"〜ちゃう" is often simply described as the casual/contracted/etc. form of "〜てしまう", with no further explanation given. This would seem to imply that in terms of meaning they are identical, with only politeness/formality considerations determining which is used.
However, there is evidence that this is not the case. Although Google hits are an extremely inexact measure, these are the rough figures for a few searches (all in quotation marks):
- 教えちゃいました = 60,000 hits
教えてしまいました = 1,600,000 hits
教えちゃってください = 28,000 hits
教えてしまってください = 3 hits
食べちゃってください = 1,150,000 hits
食べてしまってください = 1,800,000 hits
報告しちゃってください = 1,150,000 hits
報告してしまってください = 0 hits
感動しちゃってください = 600,000 hits
感動してしまってください = 0 hits
インストールしちゃってください = 230,000 hits
- インストールしてしまってください = 645,000 hits
60k vs 1,600k is a big difference in relative terms, but even 60k hits implies a perfectly acceptable form. However, hit counts of 0 and 3 are quite striking and suggest that the forms are basically never used, even though the equivalent 〜ちゃってください forms are.

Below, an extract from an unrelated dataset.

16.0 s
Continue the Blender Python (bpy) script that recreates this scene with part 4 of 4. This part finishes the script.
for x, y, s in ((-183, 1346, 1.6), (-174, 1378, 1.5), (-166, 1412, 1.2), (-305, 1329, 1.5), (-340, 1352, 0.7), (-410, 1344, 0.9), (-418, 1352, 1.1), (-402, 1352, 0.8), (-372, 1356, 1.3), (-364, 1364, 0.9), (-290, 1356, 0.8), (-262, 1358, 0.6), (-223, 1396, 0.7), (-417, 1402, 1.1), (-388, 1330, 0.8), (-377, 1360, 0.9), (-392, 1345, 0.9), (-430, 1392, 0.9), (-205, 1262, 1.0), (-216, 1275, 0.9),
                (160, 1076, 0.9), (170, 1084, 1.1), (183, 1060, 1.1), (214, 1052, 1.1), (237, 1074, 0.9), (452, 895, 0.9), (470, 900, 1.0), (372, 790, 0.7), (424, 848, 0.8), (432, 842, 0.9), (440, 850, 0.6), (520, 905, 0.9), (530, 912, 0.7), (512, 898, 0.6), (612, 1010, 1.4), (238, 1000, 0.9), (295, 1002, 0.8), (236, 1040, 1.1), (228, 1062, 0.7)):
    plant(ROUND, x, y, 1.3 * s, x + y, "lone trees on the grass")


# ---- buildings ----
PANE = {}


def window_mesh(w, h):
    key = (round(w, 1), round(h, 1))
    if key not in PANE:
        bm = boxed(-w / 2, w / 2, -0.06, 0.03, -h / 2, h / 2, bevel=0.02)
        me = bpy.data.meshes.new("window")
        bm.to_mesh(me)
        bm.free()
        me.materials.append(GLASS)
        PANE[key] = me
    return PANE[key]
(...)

So why exactly is it this? Why do some 〜てしまってください vs 〜ちゃってください pairs return such lopsided hit counts, while others do not?
(Note: I'm looking for answers with a bit of rigor, ideally expressing a general principle, and certainly going beyond "It just feels more natural for some words" or similar.)

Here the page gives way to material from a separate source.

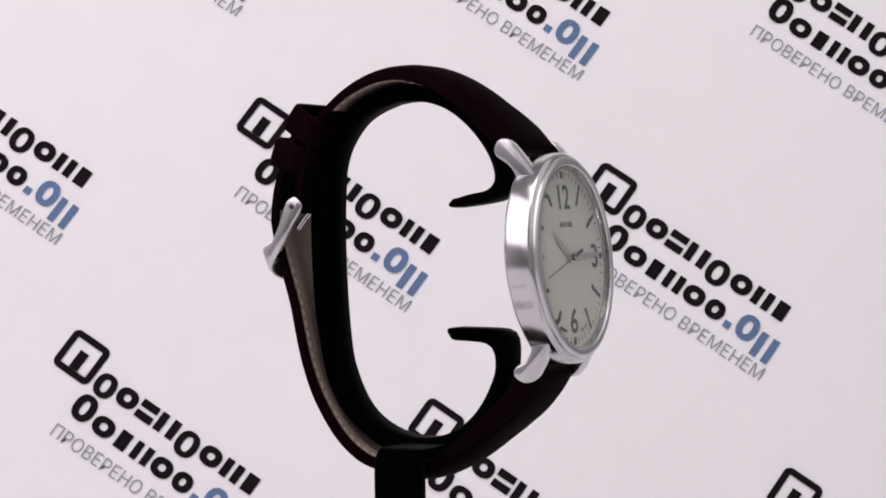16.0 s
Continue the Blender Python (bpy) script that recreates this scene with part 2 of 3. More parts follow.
def mark_meshes():
    """The meshes of one printed mark, in millimetres from the start of its slogan's baseline."""
    zt = 0.06
    icon = bmesh.new()
    # rounded square outline with an upright bar inside
    cx, cy, a, b = -6.4, 24.6, 6.7, 4.6
    outer, inner = [], []
    for qx, qy, a0 in ((1, 1, 0), (-1, 1, 90), (-1, -1, 180), (1, -1, 270)):
        for k in range(6):
            w = radians(a0 + k * 18)
            outer.append((cx + qx * (a - 2.2) + 2.2 * math.cos(w), cy + qy * (a - 2.2) + 2.2 * math.sin(w)))
            inner.append((cx + qx * (b - 0.3) + 0.3 * math.cos(w), cy + qy * (b - 0.3) + 0.3 * math.sin(w)))
    vo = [icon.verts.new((x * MM, y * MM, zt * MM)) for x, y in outer]
    vi = [icon.verts.new((x * MM, y * MM, zt * MM)) for x, y in inner]
    for k in range(len(vo)):
        j = (k + 1) % len(vo)
        icon.faces.new((vo[k], vo[j], vi[j], vi[k]))
    slab(icon, cx, cy - 1.4, 3.1, 6.2, 0.0, zt)

    def strokes(bm, x0, x1, y0, y1, share=0.34):
        w = (x1 - x0) * share
        slab(bm, x0 + w / 2, (y0 + y1) / 2, w, y1 - y0, 0.0, zt, rnd=0.12)
        slab(bm, x1 - w / 2, (y0 + y1) / 2, w, y1 - y0, 0.0, zt, rnd=0.12)

    def hoop(bm, x0, x1, y0, y1, tx=2.2, ty=1.75):
        """A plain heavy hoop, a little squarer than an ellipse."""
        mx, my, n = (x0 + x1) / 2, (y0 + y1) / 2, 28
        edge = []
        for ax, ay in (((x1 - x0) / 2, (y1 - y0) / 2), ((x1 - x0) / 2 - tx, (y1 - y0) / 2 - ty)):
            row = []
            for k in range(n):
                c, s = math.cos(2 * math.pi * k / n), math.sin(2 * math.pi * k / n)
                row.append(bm.verts.new(((mx + ax * math.copysign(abs(c) ** 0.86, c)) * MM, (my + ay * math.copysign(abs(s) ** 0.86, s)) * MM, zt * MM)))
            edge.append(row)
        for k in range(n):
            j = (k + 1) % n
            bm.faces.new((edge[0][k], edge[0][j], edge[1][j], edge[1][k]))

    def stack(bm, x0, x1, y0, y1):
        h = (y1 - y0) * 0.4
        slab(bm, (x0 + x1) / 2, y0 + h / 2, x1 - x0, h, 0.0, zt, rnd=0.3)
        slab(bm, (x0 + x1) / 2, y1 - h / 2, x1 - x0, h, 0.0, zt, rnd=0.3)

    black = bmesh.new()
    # upper row of plain shapes: hoops, pairs of strokes and stacked bars
    hoop(black, 1.4, 8.3, 17.6, 25.4)
    hoop(black, 9.1, 16.1, 19.2, 25.4, 2.3, 2.0)
    stack(black, 17.0, 23.0, 19.2, 25.4)
    strokes(black, 24.0, 31.0, 19.2, 25.4, 0.36)
    hoop(black, 32.1, 39.3, 17.0, 25.4)
    hoop(black, 40.3, 47.3, 19.2, 25.4, 2.3, 2.0)
    strokes(black, 48.4, 54.7, 19.4, 25.3, 0.39)
    slab(black, 58.3, 22.3, 3.9, 5.9, 0.0, zt, rnd=0.2)
    # lower row
    hoop(black, 0.3, 7.4, 8.1, 16.8, 2.4, 2.0)
    hoop(black, 8.4, 15.6, 8.0, 14.2, 2.3, 1.9)
    slab(black, 19.3, 11.1, 3.9, 5.9, 0.0, zt, rnd=0.2)
    strokes(black, 23.2, 29.3, 8.2, 14.1, 0.38)
    hoop(black, 30.3, 37.3, 8.0, 14.2, 2.3, 2.0)
    hoop(black, 38.3, 44.6, 8.0, 14.2, 2.2, 1.9)
    blue = bmesh.new()
    slab(blue, 47.0, 9.2, 2.3, 2.3, 0.0, zt)
    hoop(blue, 49.4, 56.2, 7.8, 16.2, 2.2, 1.9)
    strokes(blue, 57.2, 63.6, 5.4, 13.8, 0.36)
    slogan = moved(lettering("ПРОВЕРЕНО ВРЕМЕНЕМ", 5.9, 0.04, 64.5, -0.045), 32.2, 2.1, zt)
    return [("mark_icon", finish("mark_icon", icon, INK, False), "black rounded square outline with an inner bar"),
            ("mark_bars", finish("mark_bars", black, INK, False), "two rows of bold black hoops and bars"),
            ("mark_accent", finish("mark_accent", blue, BLUE, False), "steel blue hoop and bars"),
            ("slogan", finish("slogan", slogan, GREY, False), "thin grey capital lettering")]


MARK = mark_meshes()
for i in range(-3, 4):
    for j in range(-2, 3):
        ox, oy = -62.9 + 107.3 * i - 54.97 * j, 9.1 - 22.63 * i - 74.09 * j
        if not (-218 < ox < 155 and -116 < oy < 130):
            continue
        for nm, me, lab in MARK:
            ob = new(nm, me)
            ob.parent = backdrop
            ob.matrix_basis = Matrix.Translation((ox * MM, oy * MM, 0.0003)) @ Matrix.Rotation(TEXT_TURN, 4, "Z")
            ob["label"] = lab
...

Edit: Couple of clarifications:
The past tense (〜ました) example above is basically for context, I don't think it needs explication. I only noticed this phenomena with the 〜てください contexts. If it does or doesn't happen with other contexts, that would probably make up part of a good answer!
The Google numbers are terrible, okay, point taken. It still looks to me like the possible number of hits for 〜てしまってください is either "virtually none" or "dozens to hundreds", with not much in between and no obvious relation to 〜ちゃってください numbers. If I've just chosen bad examples and there is actually a subtle gradient I'm just not seeing, proof of this would constitute a good answer. (In particular if anyone wants to search a proper corpus that would be great.)